Information shown:
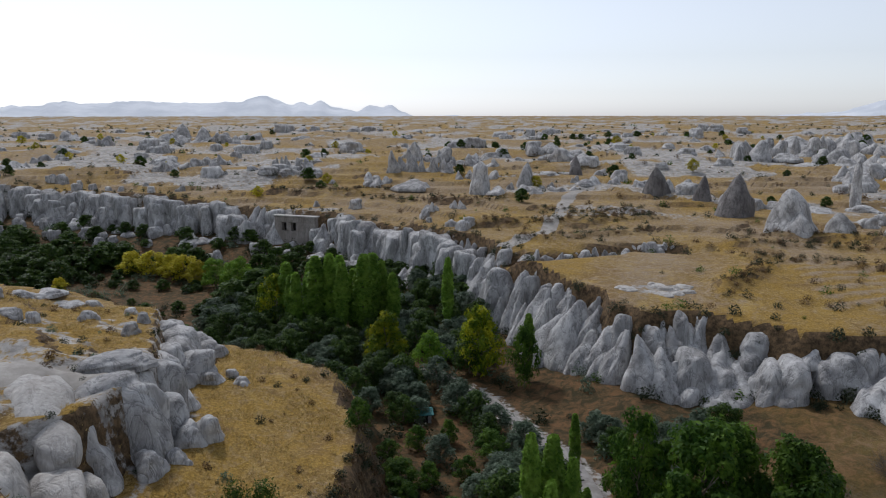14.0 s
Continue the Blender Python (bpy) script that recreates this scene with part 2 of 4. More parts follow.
LEFT_PLATEAU = [(-20.5, 82.5), (-24.5, 78.5), (-30, 72), (-37, 68.5), (-50, 69), (-66, 66), (-90, 62), (-200, 40), (-330, 120),
                (-200, 190), (-90, 165), (-60, 150), (-41, 141), (-35, 126), (-31, 116), (-29.5, 107), (-30.5, 100), (-35, 96),
                (-34, 91), (-24, 87)]
TERRACE = [(-80, 55), (-22, 64), (-14.5, 72), (-14, 90), (-12.5, 103), (-11.5, 113), (-14, 128), (-22, 137), (-40, 144), (-60, 130), (-60, 80)]
FAR_PLATEAU = [(150, 108), (95, 122), (74, 133), (57, 140), (44, 142.5), (33, 150.5), (24, 150), (16, 167), (9, 183), (4, 199),
               (-7, 212), (-22, 228), (-38, 241), (-48, 246), (-64, 252), (-92, 263), (-130, 273), (-180, 290), (-420, 350),
               (-4000, 900), (-4000, 5000), (4000, 5000), (4000, 100)]


PLOUGHED = [(34, 156), (66, 148), (90, 150), (85, 175), (44, 178)]
BARE_SHELF = [(-31, 96), (-30, 116), (-36, 130), (-44, 134), (-54, 120), (-48, 106), (-40, 103), (-36, 96)]


GULLY = [(7.5, 185), (13.5, 183), (24.6, 188.5), (34.5, 192), (42, 191)]
BANKS = [[(9.9, 197), (24.3, 200), (40.1, 207.4)], [(2.6, 214.4), (24.1, 216), (46.1, 219)], [(18.8, 233.4), (44.4, 225)], [(53.7, 193.4), (69.2, 196), (86, 187)],
         [(51.2, 183), (62.8, 177.4), (76, 166)], [(40.9, 161.4), (45.6, 165.4), (51.7, 172)], [(60, 204), (80, 200), (100, 190)], [(-30, 262), (-8, 250), (12, 244)], [(-60, 272), (-40, 268), (-20, 274)]]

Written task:
Transcribe the material exactly, keeping every word and none of the pictures.

Solution to the exercise:
14.0 s
Continue the Blender Python (bpy) script that recreates this scene with part 2 of 4. More parts follow.
LEFT_PLATEAU = [(-20.5, 82.5), (-24.5, 78.5), (-30, 72), (-37, 68.5), (-50, 69), (-66, 66), (-90, 62), (-200, 40), (-330, 120),
                (-200, 190), (-90, 165), (-60, 150), (-41, 141), (-35, 126), (-31, 116), (-29.5, 107), (-30.5, 100), (-35, 96),
                (-34, 91), (-24, 87)]
TERRACE = [(-80, 55), (-22, 64), (-14.5, 72), (-14, 90), (-12.5, 103), (-11.5, 113), (-14, 128), (-22, 137), (-40, 144), (-60, 130), (-60, 80)]
FAR_PLATEAU = [(150, 108), (95, 122), (74, 133), (57, 140), (44, 142.5), (33, 150.5), (24, 150), (16, 167), (9, 183), (4, 199),
               (-7, 212), (-22, 228), (-38, 241), (-48, 246), (-64, 252), (-92, 263), (-130, 273), (-180, 290), (-420, 350),
               (-4000, 900), (-4000, 5000), (4000, 5000), (4000, 100)]


PLOUGHED = [(34, 156), (66, 148), (90, 150), (85, 175), (44, 178)]
BARE_SHELF = [(-31, 96), (-30, 116), (-36, 130), (-44, 134), (-54, 120), (-48, 106), (-40, 103), (-36, 96)]


GULLY = [(7.5, 185), (13.5, 183), (24.6, 188.5), (34.5, 192), (42, 191)]
BANKS = [[(9.9, 197), (24.3, 200), (40.1, 207.4)], [(2.6, 214.4), (24.1, 216), (46.1, 219)], [(18.8, 233.4), (44.4, 225)], [(53.7, 193.4), (69.2, 196), (86, 187)],
         [(51.2, 183), (62.8, 177.4), (76, 166)], [(40.9, 161.4), (45.6, 165.4), (51.7, 172)], [(60, 204), (80, 200), (100, 190)], [(-30, 262), (-8, 250), (12, 244)], [(-60, 272), (-40, 268), (-20, 274)]]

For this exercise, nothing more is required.